Dillon’s high school track coach Tom Stockton has coached him for the last two years.
He said when Lookout started, he jumped a 14-0 and can now clear 16-5. He said he did it all by simply wanting to.
“His desire is to be the best . . . he is very driven,” Stockton said. “He never settles for anything less.”
His sophomore year Dillon didn’t win state like he planned but he did get better. He cleared 16-0 and was a national contender.
He started winning at all the meets he traveled to with the track and field club but found more pleasure in coaching others.
His desire to help others became a well-known characteristic.

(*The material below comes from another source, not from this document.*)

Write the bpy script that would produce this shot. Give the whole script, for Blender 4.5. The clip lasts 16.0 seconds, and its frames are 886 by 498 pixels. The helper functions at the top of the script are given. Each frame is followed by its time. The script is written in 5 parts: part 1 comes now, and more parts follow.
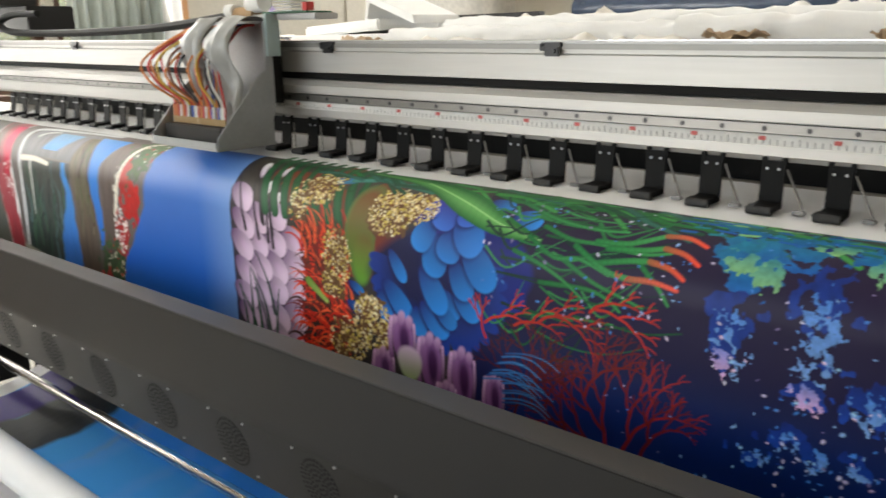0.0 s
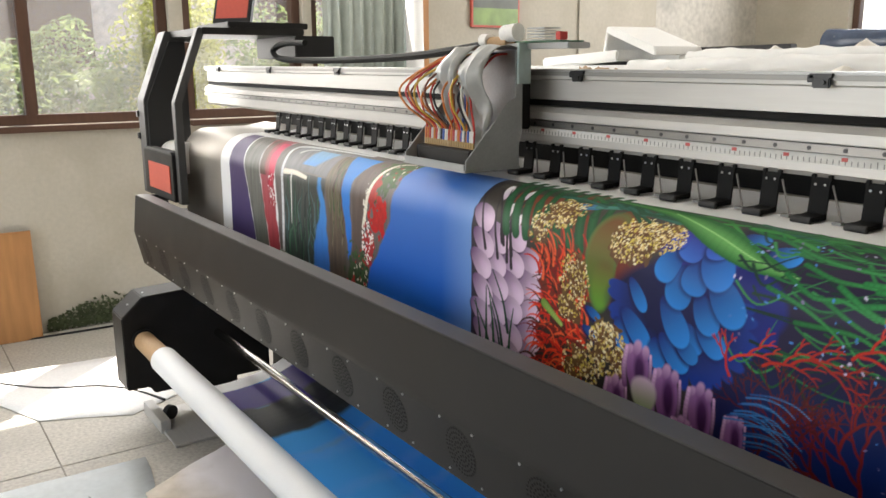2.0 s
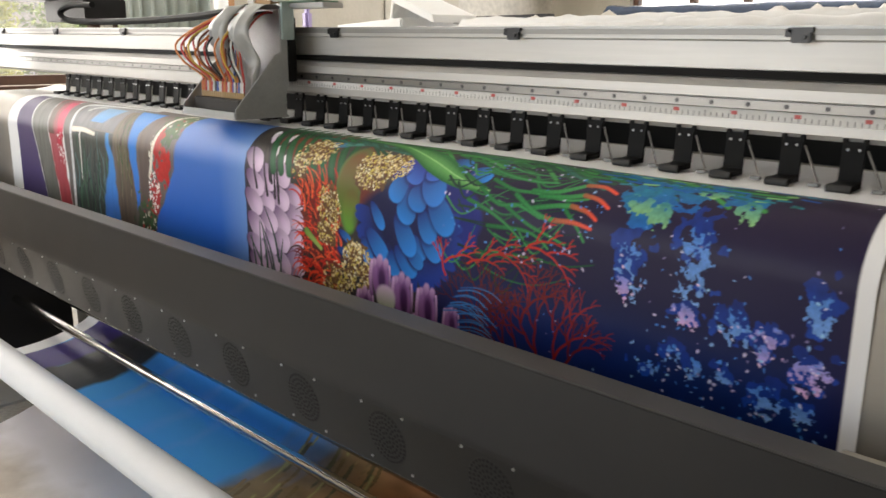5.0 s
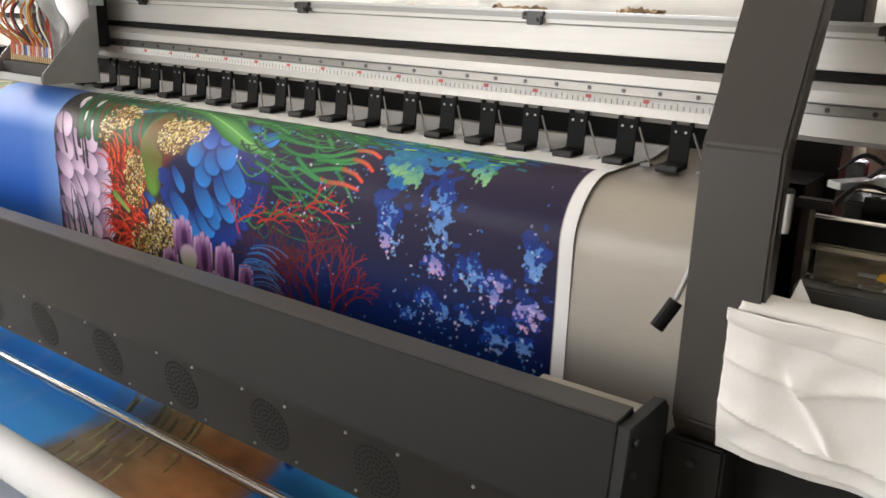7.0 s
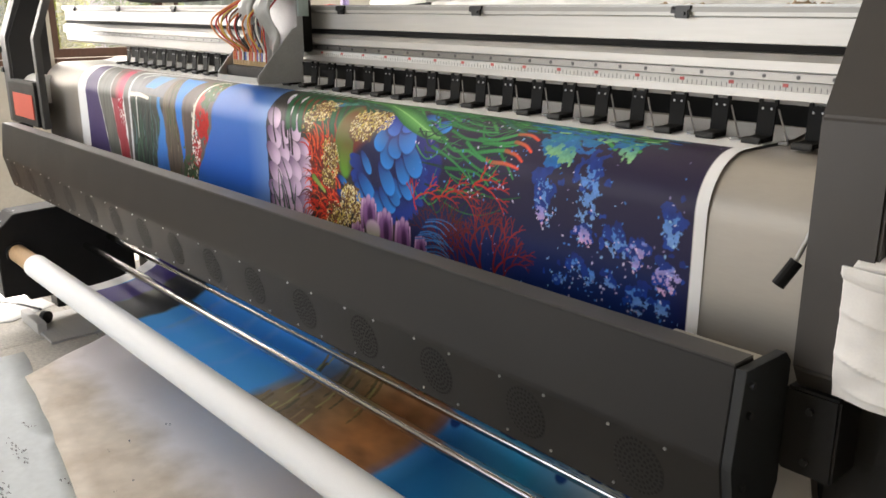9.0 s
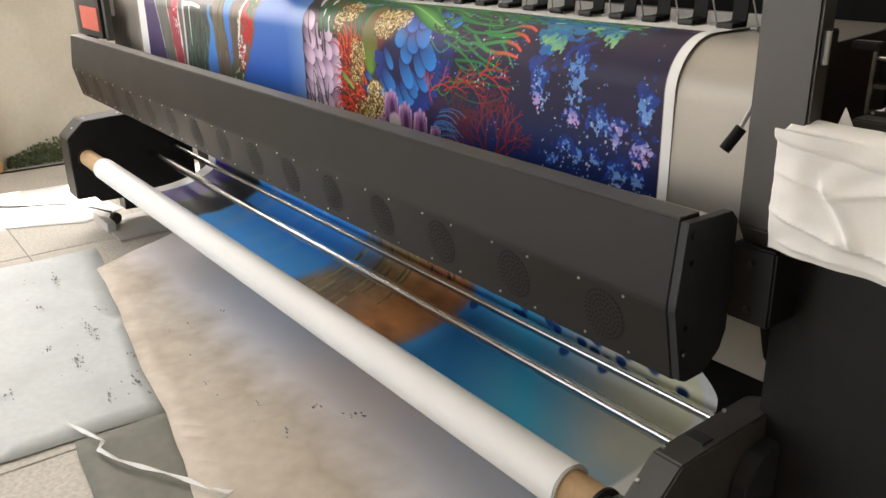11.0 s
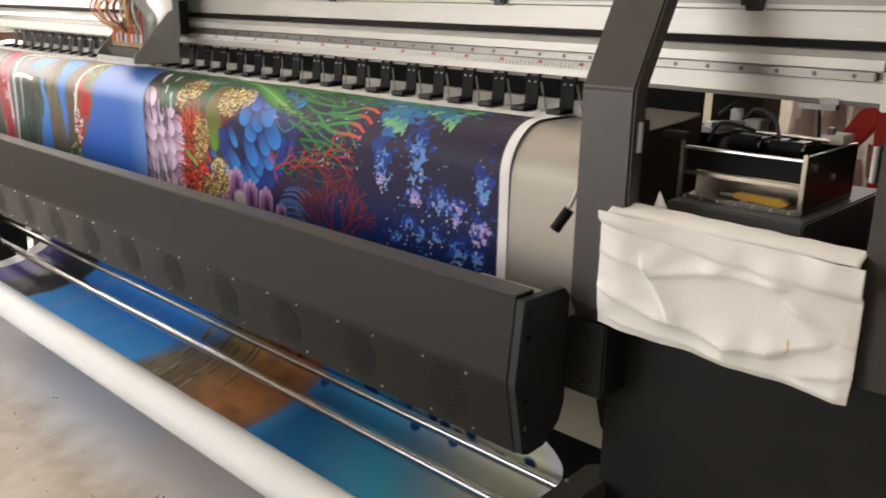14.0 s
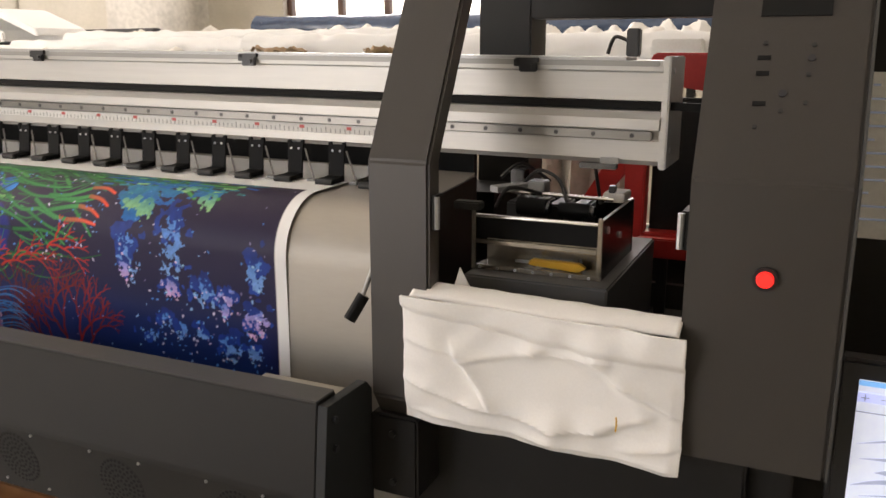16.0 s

He said helping others made his success that much sweeter.
“I like to see people succeed and be better in how they want to be,” he said. “When I coach I love coaching for the fact that I get to help people and see them do better, it really makes me feel really good, I just love to help people, I like to teach it to other kids so they can carry that on.”
Dillon is the son of Suzanne Lookout and Sammy Lookout. He has three younger sisters and a younger brother who he encourages everyday.
He said his motivation and determination are all thanks to family in Jenks and Pawhuska.
He said it’s because of them and his mental strength that he’s able to be successful.
“That was my determination and motivation to be the best,” he said. “If you want to be the best, you got to work like them.”
Early this year Lookout broke the Jenks school record of 16-5 and jumped 16-6. He was nationally ranked, tied for 9th place in high school boy’s pole vault. For the last two years he’s participated in the Juniors Nationals Outdoors, Indoors New Balance and Summer New Balance Outdoor Nationals and will take part in the USA Trials for Pan Am Games this summer.
But there’s still a lot more he wants to do and he was immediately reminded of that when he stood on the podium of the state championships in May.
“I understand it’s a state meet but I want more, I want to be national champion and world champion, I want this more than this,” Lookout said, motioning to the state meet. “I want to be remembered.”